I wanna make an animation of a skeleton breaking apart and falling to the ground. I have to use an existing armature because I wanna export the animation for Unity’s Humanoid rig. Is it possible? I’ve been searching for an answer for quite a while.
Say Bone2 is parented but not connected to Bone 1. I “child of” constrain them to rigid cubes. The cubes fall, and Bone 1 is obviously copying its cube, but Bone 2 isn’t behaving the way I want (its not only being affected by the cube, but by Bone 1 as well).
As a “workaround”, I’d even manually animate the bones falling, except it’s going to be very difficult since they’re all parented to each other and no way to independently move them. Or is there?
That’s a great suggestion and allows me to manually animate the bones falling independently of each other. I can simply Copy transform them each to a cube of their own (although creating and placing cubes is a bit tiresome… they also weirdly have to have -90 degree rotation to align properly with the bone… but whatever), then animate the cubes, then Bake action (with Clear constraints and Visual keying checked) on the bones.
Even though I was able to create a Rigid body sim of an exploding skeleton with this method - WHILE keeping all my bones’ proper parenting to each other - I was unable to make Unity humanoid rig understand this animation. (generic works just fine) I guess Humanoid just doesn’t understand when bones become that far apart from each other.
Yeah, a lot of it would be easier scripted. I would expect there to be some addons somewhere that would do it.
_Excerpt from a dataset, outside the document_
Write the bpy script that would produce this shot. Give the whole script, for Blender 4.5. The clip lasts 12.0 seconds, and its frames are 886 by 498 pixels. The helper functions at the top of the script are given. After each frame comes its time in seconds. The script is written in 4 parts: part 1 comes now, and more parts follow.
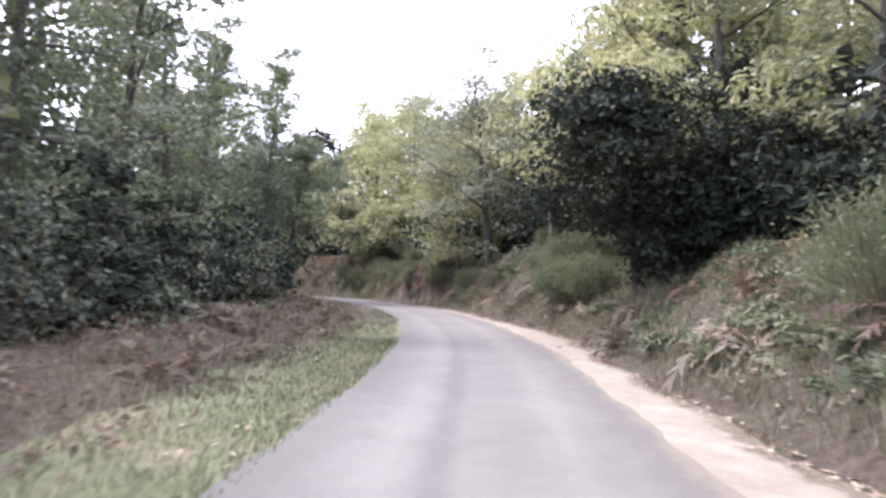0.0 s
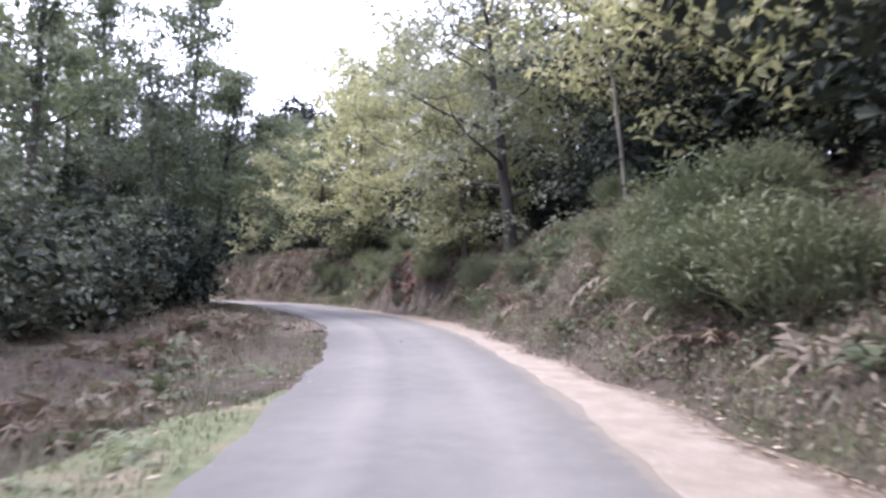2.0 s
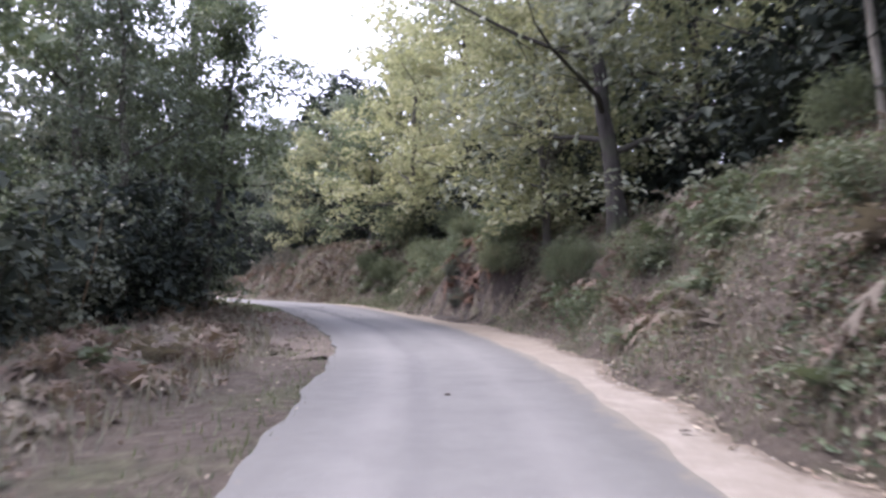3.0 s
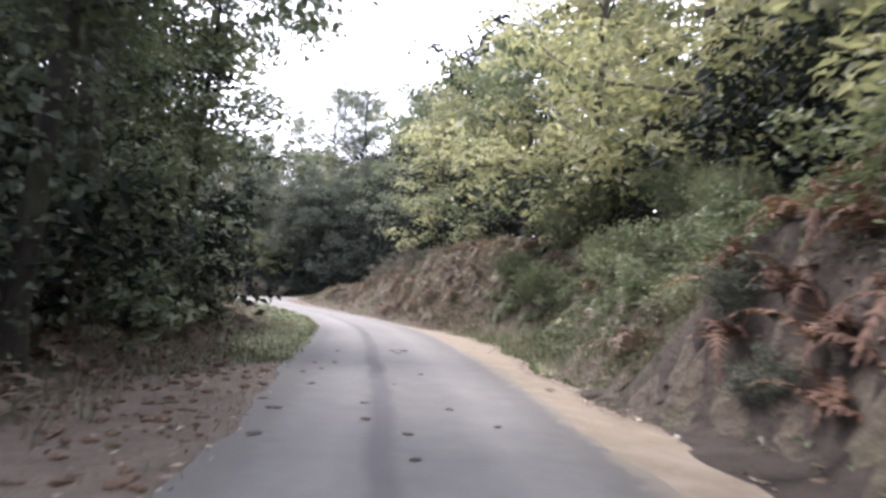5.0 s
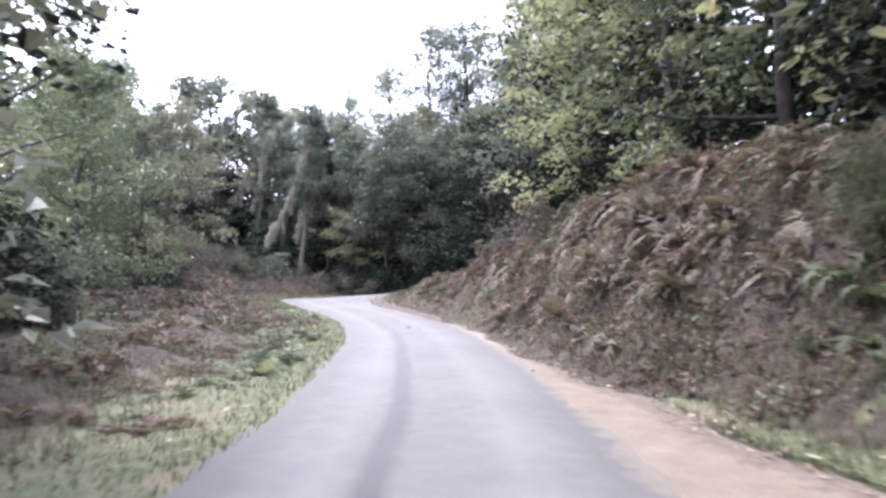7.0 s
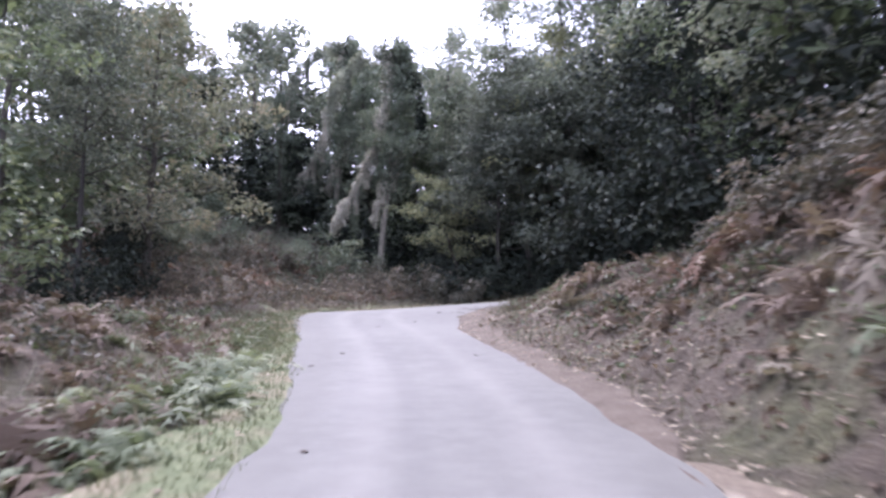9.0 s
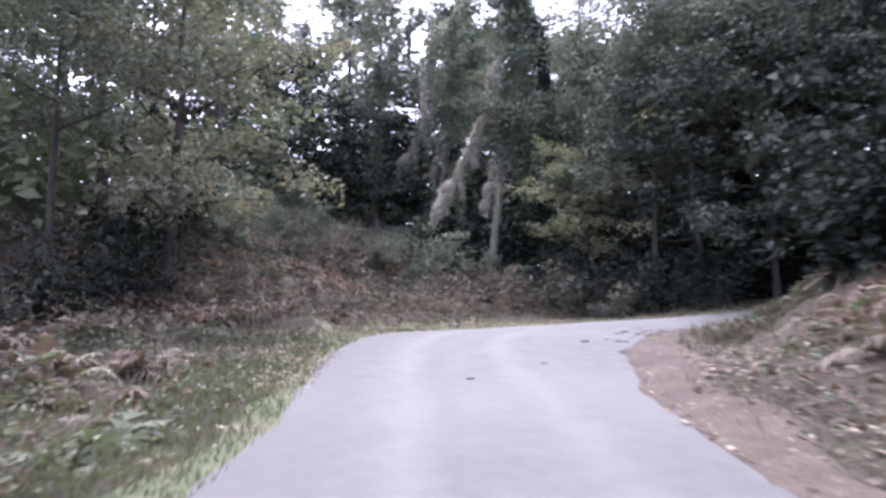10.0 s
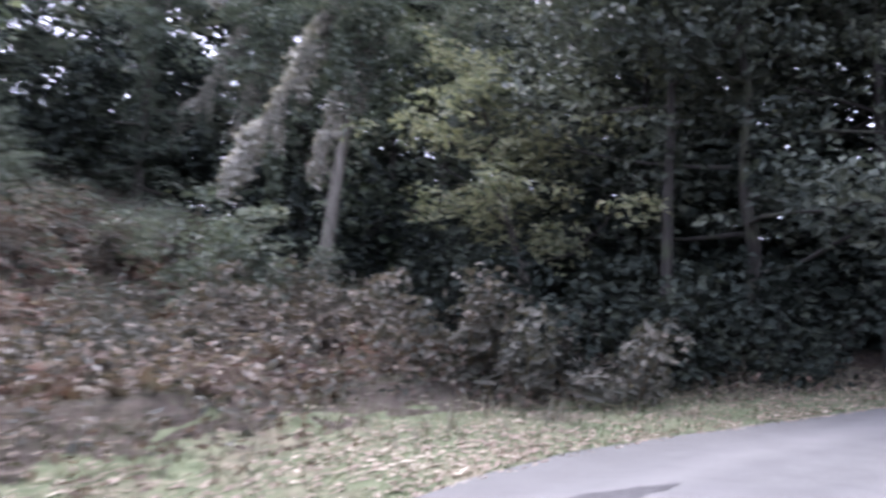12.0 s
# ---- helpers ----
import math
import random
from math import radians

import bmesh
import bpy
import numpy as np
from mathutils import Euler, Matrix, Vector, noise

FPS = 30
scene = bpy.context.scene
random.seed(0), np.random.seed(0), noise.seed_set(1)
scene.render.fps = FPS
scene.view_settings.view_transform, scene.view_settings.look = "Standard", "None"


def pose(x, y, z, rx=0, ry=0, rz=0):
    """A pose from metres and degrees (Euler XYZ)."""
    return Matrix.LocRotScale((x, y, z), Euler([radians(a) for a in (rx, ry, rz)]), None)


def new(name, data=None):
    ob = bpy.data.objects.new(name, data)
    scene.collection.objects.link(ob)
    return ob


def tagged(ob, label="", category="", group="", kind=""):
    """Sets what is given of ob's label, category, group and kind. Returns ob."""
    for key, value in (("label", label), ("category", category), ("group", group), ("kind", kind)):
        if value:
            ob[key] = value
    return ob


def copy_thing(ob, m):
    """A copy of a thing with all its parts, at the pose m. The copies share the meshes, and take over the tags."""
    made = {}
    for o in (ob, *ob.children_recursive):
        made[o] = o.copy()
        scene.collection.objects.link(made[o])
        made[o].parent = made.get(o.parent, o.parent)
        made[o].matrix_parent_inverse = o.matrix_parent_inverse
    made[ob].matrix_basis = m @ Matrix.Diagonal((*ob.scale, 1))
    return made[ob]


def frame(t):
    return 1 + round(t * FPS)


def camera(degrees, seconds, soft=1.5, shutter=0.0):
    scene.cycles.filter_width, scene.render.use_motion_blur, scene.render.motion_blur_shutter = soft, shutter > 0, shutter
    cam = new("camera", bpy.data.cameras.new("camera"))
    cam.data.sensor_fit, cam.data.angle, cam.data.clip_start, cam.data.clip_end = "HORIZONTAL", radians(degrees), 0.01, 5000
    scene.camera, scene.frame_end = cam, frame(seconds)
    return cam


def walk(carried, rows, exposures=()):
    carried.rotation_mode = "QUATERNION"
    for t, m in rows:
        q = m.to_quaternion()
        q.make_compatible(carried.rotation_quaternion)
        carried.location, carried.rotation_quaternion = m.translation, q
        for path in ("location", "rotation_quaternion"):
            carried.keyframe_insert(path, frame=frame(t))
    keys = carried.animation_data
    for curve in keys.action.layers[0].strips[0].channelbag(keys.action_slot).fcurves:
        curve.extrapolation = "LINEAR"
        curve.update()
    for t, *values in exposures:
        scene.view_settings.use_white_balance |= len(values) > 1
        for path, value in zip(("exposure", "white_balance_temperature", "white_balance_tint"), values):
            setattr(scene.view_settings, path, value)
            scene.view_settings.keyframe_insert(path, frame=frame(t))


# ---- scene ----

If you don’t want to place by eye, you could always use a copy transforms going the other way (object copies bones transform), apply visual transform, clear object constraints.
It’s pretty easy to do world->world copy transforms constraints, since those are the defaults. I get a lot of use out of shift-ctrl-c hotkey, which constrains actively selected to selected. It’s something I’m comfortable enough with that making a copy transforms constraint is easy. (If working with objects + armatures, disabling “lock object modes” in main menu is worthwhile.)
Blender makes bones’ tails be their Y axis. So the default bone is Y up instead of Z up.